Actually (because this is a fact), the Newcastle train station has hidden…no difficult-to-find male toilets. Whenever I visit, I spend some time directing men to their toilets. I am tempted to hire myself as their toilet-pointer mascot. I wonder what the populace does when I am not there to play toilet chauffeur. Oh, all those poor lost bladder-bursting men’s souls. Had this been in the 1800s, the magnitude of chaos that would erupt when a random man accidentally finds himself in the female toilets would have been astronomical. The dishonour he would bring to his cow. The dishonour he would bring to his whole family. The dishonour, people! It is my duty as a good resident to be the Newcastle train station Google toilet pin. Terms and conditions apply because I visit this station once every two months. Keep those bladder muscles clenched until I visit!  

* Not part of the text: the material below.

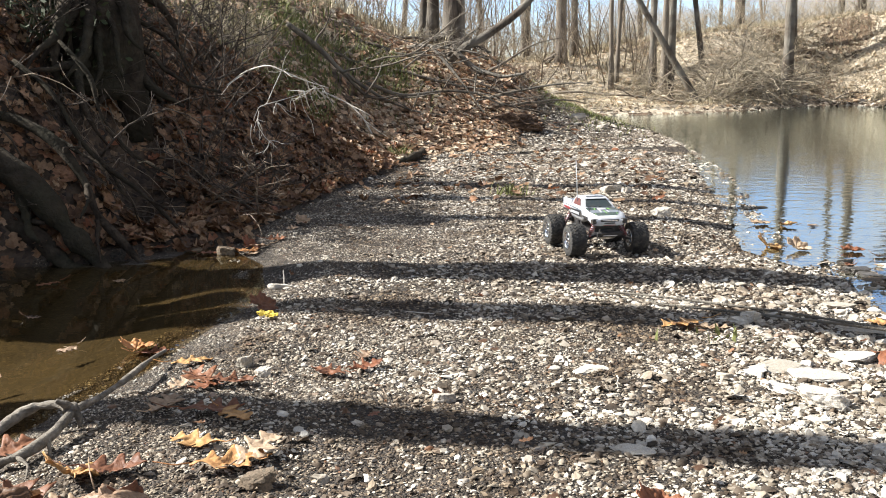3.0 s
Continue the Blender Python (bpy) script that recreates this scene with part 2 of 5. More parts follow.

Actually (because why not), at the London Euston train station, I always take a photo of the human trees. I take the stairs to get an aerial view of the station.  They look so comical attentively watching the arrivals and departures screens. They look like hungry hawks watching…waiting for their platform numbers so that they attack the train in a foot-stomping, body-smashing, almost squabbling, panting, rabid-like, wild manner. My turn arrives to be possessed like them as the clock counts down to my departure time. I am planted under the widescreen with my short back close to 75 degrees arched for better viewing. By the time I make it to my seat on the train, I need a breather. I need my humanity back. I commiserate with my fellow passengers.

Actually (because meh), at the Carlisle train station, I always take a photo of my coffee even on days when I do not feel like coffee-ing. This station has a photogenic mini-island…I mean a large towering concrete bar. It is Instagram-worthy. I know, you will call out my bias because this is where I live but I love this stand-island-bar-tower thingy because its location is just right with the sun’s direction. It gives a golden bar.  

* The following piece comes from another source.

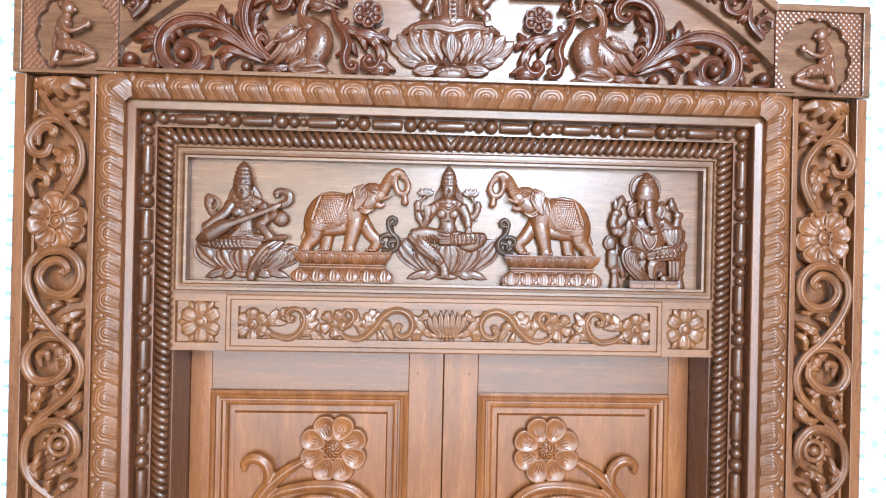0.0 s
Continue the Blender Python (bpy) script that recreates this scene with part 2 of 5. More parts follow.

An Actually to Give in a City

Actually (because this is a personal fact), I tend to follow the same route whenever I visit big cities not because I am a bad tourist but because…well, let me call it brain mechanics. My neuro-wires once they attach themselves to a route will never let go. I am fixated on certain routes. In Lisbon when I leave the airport, I get the metro to Lisboa Oriente station, then get the red line metro to Saldanha. I always stay at the hotels in this area. I cannot change this so do not try to make me. I am part of the Saldanha furniture. Besides, it is a good line that red metro close to many tourist traps. Just the way I like my travels. No fear of getting lost in a foreign country. Or is it because I have this thing for red? I am drawn to red like a moth to the light. It has no cure.

Actually (because just), in Barcelona, I get off at the Nord bus station and then haunt my usual spots, loitering everywhere on foot but never turning towards the La Sagrada Familia. I am ashamed to confess that I have been to Barcelona three times but never visited this magnificent church. I do not know why yet I call myself Cathedral-girl on Tuesdays and Thursdays and obsessed with Cathedralgram. Also, do not ask me why all my travels to Barcelona were by bus. Fine! I never knew about train travel in Spain until my very last day. Even then, I used a bus to Lisbon from Madrid; six hours’ worth of bum-numbing sitting. I stayed in Spain for a year, but trains remained a myth. I did not even see one. There are loads of trains in Spain. Oh lord, the buses blindfolded me. As a train fanatic, I did not visit a single train station there. A very disappointing member of the train club. The real question: How did I live a whole year without seeing a single train? I fixate on stuff but the way Spanish trains deluded me, I will never find that answer. It is witchcraft! Anyways, ALSA buses were and will always be my hit. I love them.

An Actually to Give Today

Actually (because it is here to stay), M always asks me why I use the word ‘actually’ too much. The answer is that I am a part-time pessimist and full-time fixater. I never expected life; things here and there, this and that to turn out in the positive way they do or the way they did. I need to be positive like my blood group. Life is surprisingly beautiful…actually.